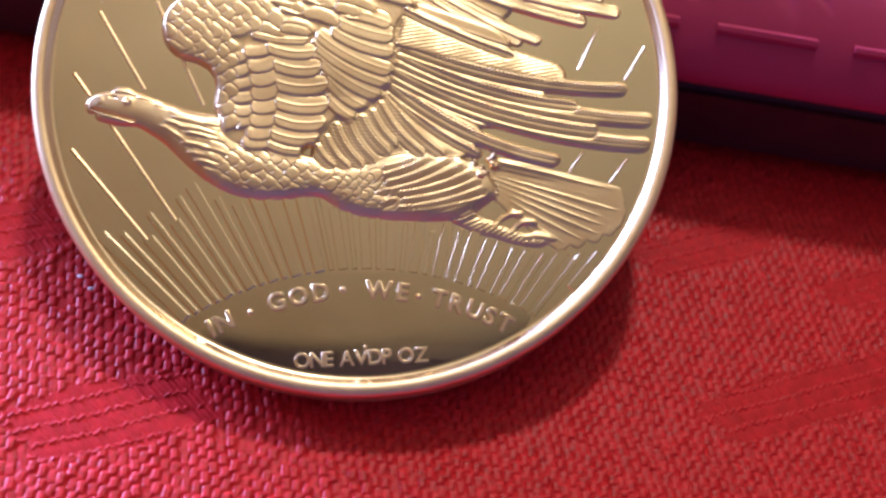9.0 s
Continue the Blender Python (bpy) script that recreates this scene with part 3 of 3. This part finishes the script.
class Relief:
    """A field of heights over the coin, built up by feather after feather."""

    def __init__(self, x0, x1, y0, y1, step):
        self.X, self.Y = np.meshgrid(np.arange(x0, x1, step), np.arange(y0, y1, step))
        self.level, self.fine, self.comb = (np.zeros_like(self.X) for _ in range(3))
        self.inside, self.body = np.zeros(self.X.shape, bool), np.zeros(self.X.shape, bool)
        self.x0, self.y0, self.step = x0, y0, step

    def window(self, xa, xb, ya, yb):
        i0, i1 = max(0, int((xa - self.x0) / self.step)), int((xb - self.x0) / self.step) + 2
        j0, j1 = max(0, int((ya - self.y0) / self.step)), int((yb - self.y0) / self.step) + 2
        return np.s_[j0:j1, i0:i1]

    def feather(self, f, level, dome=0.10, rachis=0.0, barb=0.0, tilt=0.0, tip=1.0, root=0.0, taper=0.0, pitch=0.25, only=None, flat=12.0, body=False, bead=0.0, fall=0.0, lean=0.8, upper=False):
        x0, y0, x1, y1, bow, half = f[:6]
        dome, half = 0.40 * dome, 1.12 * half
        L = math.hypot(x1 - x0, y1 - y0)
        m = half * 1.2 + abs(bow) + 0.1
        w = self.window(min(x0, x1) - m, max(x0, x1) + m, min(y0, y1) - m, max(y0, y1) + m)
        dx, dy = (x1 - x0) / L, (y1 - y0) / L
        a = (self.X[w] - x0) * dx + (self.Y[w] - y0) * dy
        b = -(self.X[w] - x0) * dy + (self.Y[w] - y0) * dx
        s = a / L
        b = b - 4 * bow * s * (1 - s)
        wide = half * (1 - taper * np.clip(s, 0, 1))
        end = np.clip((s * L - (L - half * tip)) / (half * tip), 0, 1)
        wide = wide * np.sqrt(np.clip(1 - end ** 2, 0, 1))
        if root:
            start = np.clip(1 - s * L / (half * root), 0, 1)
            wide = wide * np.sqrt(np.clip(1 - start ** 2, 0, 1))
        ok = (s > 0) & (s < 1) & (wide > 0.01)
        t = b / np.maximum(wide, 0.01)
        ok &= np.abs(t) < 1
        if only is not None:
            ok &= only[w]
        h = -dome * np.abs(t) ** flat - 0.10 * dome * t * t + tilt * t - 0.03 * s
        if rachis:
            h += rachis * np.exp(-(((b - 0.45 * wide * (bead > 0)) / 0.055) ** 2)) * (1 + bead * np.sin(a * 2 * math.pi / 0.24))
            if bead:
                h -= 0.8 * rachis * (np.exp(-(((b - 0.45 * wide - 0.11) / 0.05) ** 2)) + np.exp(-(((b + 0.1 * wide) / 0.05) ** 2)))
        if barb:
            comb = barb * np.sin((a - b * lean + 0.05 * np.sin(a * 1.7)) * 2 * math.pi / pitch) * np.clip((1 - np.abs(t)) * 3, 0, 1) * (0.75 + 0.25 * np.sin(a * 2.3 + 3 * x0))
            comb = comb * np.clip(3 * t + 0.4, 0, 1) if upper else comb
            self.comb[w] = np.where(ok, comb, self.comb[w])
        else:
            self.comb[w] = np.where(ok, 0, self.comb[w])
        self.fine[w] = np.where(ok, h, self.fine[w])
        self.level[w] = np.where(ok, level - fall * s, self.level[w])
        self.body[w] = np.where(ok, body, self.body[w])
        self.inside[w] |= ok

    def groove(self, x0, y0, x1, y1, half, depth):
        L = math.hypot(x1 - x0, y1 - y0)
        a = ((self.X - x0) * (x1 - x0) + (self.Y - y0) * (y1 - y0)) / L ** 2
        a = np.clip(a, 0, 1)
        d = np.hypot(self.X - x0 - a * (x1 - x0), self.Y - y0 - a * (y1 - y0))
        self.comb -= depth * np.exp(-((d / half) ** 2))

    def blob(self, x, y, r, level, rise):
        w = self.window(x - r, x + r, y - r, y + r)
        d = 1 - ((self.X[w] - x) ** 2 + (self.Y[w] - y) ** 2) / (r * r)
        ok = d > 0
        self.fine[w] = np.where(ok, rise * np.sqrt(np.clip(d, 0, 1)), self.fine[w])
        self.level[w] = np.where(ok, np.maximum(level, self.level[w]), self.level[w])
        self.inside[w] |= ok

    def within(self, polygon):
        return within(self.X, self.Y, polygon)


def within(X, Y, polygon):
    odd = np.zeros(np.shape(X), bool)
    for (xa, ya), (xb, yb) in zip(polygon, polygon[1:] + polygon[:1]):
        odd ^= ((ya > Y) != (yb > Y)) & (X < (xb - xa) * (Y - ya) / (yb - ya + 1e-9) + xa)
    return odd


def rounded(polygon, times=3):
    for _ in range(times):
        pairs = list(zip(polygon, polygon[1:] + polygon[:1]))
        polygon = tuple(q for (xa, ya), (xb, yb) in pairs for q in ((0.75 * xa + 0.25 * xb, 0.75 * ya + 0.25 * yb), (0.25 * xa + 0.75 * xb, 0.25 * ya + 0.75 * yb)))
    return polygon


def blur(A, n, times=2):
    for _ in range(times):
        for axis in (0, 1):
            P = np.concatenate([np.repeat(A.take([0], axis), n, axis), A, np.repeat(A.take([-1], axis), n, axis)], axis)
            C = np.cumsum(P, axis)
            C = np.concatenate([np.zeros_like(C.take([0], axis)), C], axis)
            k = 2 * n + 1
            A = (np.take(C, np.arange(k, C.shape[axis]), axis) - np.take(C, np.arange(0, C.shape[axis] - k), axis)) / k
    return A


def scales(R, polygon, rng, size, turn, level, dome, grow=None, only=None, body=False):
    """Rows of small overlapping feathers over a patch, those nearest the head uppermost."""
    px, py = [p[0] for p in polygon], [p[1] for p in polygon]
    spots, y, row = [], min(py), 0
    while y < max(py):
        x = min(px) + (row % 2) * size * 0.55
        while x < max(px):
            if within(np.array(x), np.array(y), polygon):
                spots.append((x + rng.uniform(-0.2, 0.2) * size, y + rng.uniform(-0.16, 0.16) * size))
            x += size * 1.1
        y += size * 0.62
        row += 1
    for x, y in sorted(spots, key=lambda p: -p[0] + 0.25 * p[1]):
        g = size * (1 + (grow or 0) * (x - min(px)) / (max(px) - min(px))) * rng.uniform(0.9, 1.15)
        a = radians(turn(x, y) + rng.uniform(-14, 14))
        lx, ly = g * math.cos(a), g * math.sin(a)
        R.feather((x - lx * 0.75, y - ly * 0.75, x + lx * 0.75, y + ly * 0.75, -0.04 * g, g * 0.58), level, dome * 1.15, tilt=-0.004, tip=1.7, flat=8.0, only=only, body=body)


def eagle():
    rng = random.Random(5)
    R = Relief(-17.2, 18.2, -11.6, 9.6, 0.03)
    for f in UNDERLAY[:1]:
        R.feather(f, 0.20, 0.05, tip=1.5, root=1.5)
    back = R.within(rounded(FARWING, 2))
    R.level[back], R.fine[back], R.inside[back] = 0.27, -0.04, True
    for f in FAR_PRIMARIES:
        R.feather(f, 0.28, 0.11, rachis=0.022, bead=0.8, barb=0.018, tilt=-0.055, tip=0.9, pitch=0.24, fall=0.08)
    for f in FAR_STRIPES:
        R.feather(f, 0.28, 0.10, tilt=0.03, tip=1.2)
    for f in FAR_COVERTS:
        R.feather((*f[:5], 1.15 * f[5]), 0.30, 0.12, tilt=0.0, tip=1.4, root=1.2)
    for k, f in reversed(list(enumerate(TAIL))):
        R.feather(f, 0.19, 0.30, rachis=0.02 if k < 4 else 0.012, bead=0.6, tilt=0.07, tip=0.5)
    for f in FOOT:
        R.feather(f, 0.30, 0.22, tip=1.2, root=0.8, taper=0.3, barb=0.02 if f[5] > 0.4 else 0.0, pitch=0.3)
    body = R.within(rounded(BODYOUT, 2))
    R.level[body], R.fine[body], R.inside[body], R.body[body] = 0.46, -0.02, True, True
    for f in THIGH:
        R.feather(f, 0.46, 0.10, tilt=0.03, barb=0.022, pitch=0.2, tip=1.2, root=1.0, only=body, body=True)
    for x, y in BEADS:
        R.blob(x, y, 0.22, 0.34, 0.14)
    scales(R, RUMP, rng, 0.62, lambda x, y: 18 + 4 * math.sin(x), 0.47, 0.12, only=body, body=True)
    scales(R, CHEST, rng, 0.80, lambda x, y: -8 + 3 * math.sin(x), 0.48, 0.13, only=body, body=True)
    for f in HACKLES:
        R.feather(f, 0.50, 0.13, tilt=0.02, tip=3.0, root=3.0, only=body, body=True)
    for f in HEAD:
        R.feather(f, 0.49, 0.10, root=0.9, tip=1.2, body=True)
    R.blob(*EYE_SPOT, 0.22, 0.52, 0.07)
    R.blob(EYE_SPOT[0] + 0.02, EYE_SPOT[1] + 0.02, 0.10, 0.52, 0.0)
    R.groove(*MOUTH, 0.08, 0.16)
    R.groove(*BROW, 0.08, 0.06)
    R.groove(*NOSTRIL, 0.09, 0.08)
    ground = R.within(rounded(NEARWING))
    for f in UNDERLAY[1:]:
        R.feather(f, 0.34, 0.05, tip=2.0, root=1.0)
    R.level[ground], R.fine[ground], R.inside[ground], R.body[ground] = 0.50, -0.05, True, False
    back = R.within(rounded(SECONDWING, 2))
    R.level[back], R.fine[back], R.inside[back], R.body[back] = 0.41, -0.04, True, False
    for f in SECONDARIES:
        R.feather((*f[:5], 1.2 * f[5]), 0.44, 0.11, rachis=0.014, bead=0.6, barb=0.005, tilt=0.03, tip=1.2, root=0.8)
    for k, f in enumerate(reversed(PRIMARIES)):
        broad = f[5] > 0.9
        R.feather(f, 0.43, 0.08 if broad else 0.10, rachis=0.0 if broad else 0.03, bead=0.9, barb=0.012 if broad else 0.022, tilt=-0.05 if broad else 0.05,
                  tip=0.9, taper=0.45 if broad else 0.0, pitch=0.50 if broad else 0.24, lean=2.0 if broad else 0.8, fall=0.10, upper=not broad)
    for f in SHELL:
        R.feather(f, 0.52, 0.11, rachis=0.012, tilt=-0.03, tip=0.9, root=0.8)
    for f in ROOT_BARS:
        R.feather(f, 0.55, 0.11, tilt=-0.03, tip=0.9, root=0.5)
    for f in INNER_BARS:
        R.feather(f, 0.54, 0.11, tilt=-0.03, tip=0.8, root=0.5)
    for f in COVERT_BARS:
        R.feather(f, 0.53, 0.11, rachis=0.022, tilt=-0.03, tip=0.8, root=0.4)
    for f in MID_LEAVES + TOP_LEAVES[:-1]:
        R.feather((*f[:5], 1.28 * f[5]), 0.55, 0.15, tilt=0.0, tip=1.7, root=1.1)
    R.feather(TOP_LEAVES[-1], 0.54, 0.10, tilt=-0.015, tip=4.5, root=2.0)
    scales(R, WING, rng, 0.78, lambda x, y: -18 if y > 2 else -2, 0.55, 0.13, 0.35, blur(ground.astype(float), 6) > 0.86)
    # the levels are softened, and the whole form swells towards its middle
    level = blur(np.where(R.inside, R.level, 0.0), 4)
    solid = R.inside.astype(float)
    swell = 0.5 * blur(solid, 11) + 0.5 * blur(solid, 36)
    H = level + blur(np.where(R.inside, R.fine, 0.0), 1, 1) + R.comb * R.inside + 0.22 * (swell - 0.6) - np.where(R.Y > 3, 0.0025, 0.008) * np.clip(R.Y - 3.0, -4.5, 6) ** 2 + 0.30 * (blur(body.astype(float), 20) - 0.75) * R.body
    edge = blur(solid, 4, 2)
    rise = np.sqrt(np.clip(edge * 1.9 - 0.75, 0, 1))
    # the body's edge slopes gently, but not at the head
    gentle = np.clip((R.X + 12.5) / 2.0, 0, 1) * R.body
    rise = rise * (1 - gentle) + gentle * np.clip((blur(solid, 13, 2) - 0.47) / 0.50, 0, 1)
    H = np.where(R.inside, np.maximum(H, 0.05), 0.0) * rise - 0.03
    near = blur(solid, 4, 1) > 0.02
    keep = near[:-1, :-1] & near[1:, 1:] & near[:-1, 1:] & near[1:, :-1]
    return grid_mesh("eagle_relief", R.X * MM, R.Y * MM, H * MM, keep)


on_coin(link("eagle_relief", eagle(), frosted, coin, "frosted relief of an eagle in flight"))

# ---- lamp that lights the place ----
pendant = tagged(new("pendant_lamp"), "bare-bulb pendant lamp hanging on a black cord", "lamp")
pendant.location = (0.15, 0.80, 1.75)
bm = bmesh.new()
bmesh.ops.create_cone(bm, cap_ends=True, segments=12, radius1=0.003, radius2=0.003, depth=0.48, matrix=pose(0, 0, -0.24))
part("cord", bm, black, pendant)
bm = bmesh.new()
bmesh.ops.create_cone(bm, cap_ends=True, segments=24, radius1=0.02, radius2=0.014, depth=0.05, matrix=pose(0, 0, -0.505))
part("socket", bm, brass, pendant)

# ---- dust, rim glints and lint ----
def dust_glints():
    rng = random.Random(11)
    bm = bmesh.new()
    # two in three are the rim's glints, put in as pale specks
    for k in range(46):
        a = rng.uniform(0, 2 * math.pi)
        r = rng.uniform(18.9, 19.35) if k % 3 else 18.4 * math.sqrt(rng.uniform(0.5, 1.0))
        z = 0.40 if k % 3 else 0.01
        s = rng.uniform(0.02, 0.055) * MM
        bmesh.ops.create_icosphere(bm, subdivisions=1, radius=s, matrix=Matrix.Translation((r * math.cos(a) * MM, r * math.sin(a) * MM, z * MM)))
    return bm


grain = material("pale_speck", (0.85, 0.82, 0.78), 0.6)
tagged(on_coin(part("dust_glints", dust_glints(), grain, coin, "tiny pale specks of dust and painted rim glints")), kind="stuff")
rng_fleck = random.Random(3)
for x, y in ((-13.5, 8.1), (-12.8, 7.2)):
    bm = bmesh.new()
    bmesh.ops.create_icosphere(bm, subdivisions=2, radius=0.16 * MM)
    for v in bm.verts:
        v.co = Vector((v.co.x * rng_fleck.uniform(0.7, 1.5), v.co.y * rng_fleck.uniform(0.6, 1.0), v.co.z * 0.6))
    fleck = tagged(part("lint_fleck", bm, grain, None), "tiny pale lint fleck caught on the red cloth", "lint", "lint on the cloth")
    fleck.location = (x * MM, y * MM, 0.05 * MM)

################

Give again, word for word, the lines starting at the line that has "Continue the Blender" and ending at the line that has "return np.s_[j0:j1, i0:i1]", with both of those lines included and nothing else.

Continue the Blender Python (bpy) script that recreates this scene with part 3 of 3. This part finishes the script.
class Relief:
    """A field of heights over the coin, built up by feather after feather."""

    def __init__(self, x0, x1, y0, y1, step):
        self.X, self.Y = np.meshgrid(np.arange(x0, x1, step), np.arange(y0, y1, step))
        self.level, self.fine, self.comb = (np.zeros_like(self.X) for _ in range(3))
        self.inside, self.body = np.zeros(self.X.shape, bool), np.zeros(self.X.shape, bool)
        self.x0, self.y0, self.step = x0, y0, step

    def window(self, xa, xb, ya, yb):
        i0, i1 = max(0, int((xa - self.x0) / self.step)), int((xb - self.x0) / self.step) + 2
        j0, j1 = max(0, int((ya - self.y0) / self.step)), int((yb - self.y0) / self.step) + 2
        return np.s_[j0:j1, i0:i1]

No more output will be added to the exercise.